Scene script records

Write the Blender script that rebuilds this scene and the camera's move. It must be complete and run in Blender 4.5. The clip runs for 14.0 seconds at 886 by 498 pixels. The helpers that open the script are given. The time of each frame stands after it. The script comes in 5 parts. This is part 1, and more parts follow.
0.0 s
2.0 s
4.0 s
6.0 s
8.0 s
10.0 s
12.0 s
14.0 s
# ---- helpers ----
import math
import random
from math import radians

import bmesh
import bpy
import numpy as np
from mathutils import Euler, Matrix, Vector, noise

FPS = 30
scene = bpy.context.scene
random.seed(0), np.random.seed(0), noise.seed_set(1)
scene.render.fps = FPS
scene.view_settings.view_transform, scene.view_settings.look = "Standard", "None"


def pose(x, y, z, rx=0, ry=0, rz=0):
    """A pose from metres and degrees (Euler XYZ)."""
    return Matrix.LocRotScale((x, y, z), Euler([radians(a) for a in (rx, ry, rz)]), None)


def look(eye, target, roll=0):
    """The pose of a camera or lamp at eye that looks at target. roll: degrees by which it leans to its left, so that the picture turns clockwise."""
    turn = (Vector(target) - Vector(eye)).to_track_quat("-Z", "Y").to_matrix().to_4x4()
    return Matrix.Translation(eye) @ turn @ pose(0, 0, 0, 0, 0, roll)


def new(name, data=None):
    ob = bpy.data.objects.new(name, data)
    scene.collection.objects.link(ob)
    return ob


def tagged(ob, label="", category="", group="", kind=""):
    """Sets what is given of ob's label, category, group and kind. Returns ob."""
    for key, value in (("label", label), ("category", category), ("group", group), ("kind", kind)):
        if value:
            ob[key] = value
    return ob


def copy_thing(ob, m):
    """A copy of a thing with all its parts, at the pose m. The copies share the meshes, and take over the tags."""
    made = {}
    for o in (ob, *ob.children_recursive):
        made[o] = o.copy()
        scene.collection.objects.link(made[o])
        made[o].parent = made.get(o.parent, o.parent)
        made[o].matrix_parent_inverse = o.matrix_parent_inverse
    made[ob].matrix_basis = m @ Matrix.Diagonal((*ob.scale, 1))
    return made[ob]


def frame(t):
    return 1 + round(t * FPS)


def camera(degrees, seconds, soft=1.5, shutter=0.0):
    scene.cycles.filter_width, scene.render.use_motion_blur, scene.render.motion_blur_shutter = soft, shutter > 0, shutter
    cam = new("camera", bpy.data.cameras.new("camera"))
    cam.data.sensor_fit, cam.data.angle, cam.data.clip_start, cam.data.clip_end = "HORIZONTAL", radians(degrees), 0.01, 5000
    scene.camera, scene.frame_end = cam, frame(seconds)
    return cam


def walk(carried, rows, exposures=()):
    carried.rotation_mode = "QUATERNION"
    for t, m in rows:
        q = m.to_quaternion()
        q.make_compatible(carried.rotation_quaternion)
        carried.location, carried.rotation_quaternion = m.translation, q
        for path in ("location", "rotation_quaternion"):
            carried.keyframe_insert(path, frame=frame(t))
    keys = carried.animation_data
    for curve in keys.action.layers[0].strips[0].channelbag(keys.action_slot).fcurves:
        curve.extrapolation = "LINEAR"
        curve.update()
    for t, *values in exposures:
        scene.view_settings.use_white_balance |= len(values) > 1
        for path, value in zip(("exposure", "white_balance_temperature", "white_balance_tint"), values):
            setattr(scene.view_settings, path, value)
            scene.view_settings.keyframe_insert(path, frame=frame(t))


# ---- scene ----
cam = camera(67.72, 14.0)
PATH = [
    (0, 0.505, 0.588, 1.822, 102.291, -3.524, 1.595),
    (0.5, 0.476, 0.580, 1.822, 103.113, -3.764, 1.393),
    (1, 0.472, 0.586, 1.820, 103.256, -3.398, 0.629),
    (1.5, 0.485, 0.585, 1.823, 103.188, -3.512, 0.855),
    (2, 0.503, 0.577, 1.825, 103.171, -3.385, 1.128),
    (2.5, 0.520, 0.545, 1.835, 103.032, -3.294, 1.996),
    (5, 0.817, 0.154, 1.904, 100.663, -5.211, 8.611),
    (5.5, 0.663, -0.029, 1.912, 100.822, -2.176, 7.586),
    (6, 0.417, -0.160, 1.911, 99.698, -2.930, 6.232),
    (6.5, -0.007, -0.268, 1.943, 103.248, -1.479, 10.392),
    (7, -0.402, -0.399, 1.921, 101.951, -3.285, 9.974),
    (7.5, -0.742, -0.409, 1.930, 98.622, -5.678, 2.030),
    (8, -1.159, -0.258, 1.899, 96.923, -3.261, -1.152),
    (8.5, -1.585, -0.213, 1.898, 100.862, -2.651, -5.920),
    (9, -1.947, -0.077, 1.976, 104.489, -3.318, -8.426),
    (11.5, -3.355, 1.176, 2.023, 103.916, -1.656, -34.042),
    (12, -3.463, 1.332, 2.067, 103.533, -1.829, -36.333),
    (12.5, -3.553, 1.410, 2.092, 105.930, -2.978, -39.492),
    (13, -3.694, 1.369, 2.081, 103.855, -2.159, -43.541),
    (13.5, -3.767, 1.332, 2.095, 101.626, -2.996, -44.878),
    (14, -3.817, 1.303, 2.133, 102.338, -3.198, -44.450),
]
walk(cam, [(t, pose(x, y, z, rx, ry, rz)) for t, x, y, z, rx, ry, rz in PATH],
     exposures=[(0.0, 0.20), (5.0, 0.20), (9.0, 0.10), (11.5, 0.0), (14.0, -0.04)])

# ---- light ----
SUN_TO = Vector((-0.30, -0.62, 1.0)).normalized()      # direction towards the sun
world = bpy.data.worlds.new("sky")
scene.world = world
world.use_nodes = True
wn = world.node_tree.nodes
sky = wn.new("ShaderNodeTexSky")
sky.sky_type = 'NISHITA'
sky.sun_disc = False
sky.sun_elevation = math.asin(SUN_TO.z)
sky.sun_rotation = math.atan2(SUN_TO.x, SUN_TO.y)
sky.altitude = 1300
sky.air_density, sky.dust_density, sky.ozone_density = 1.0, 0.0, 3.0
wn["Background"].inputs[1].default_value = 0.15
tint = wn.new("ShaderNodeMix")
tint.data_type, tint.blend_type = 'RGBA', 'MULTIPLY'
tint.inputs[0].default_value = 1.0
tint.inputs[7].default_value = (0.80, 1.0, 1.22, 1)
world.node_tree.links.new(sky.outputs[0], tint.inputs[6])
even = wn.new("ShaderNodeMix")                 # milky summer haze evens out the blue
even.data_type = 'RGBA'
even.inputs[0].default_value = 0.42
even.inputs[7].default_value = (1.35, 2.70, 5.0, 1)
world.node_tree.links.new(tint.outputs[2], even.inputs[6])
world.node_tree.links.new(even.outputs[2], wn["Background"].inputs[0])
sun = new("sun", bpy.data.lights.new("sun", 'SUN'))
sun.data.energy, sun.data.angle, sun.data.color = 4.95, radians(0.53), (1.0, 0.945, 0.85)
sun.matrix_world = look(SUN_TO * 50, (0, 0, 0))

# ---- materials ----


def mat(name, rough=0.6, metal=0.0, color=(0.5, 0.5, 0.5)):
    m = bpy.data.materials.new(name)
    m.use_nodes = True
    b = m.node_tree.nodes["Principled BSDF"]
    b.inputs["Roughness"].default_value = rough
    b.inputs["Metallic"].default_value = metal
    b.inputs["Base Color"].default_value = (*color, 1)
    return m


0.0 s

Stated goal
From the first line above through the line that contains "what is given", quote each line exactly. Output nothing more.

Written solution
Write the Blender script that rebuilds this scene and the camera's move. It must be complete and run in Blender 4.5. The clip runs for 14.0 seconds at 886 by 498 pixels. The helpers that open the script are given. The time of each frame stands after it. The script comes in 5 parts. This is part 1, and more parts follow.
0.0 s
2.0 s
4.0 s
6.0 s
8.0 s
10.0 s
12.0 s
14.0 s
# ---- helpers ----
import math
import random
from math import radians

import bmesh
import bpy
import numpy as np
from mathutils import Euler, Matrix, Vector, noise

FPS = 30
scene = bpy.context.scene
random.seed(0), np.random.seed(0), noise.seed_set(1)
scene.render.fps = FPS
scene.view_settings.view_transform, scene.view_settings.look = "Standard", "None"


def pose(x, y, z, rx=0, ry=0, rz=0):
    """A pose from metres and degrees (Euler XYZ)."""
    return Matrix.LocRotScale((x, y, z), Euler([radians(a) for a in (rx, ry, rz)]), None)


def look(eye, target, roll=0):
    """The pose of a camera or lamp at eye that looks at target. roll: degrees by which it leans to its left, so that the picture turns clockwise."""
    turn = (Vector(target) - Vector(eye)).to_track_quat("-Z", "Y").to_matrix().to_4x4()
    return Matrix.Translation(eye) @ turn @ pose(0, 0, 0, 0, 0, roll)


def new(name, data=None):
    ob = bpy.data.objects.new(name, data)
    scene.collection.objects.link(ob)
    return ob


def tagged(ob, label="", category="", group="", kind=""):
    """Sets what is given of ob's label, category, group and kind. Returns ob."""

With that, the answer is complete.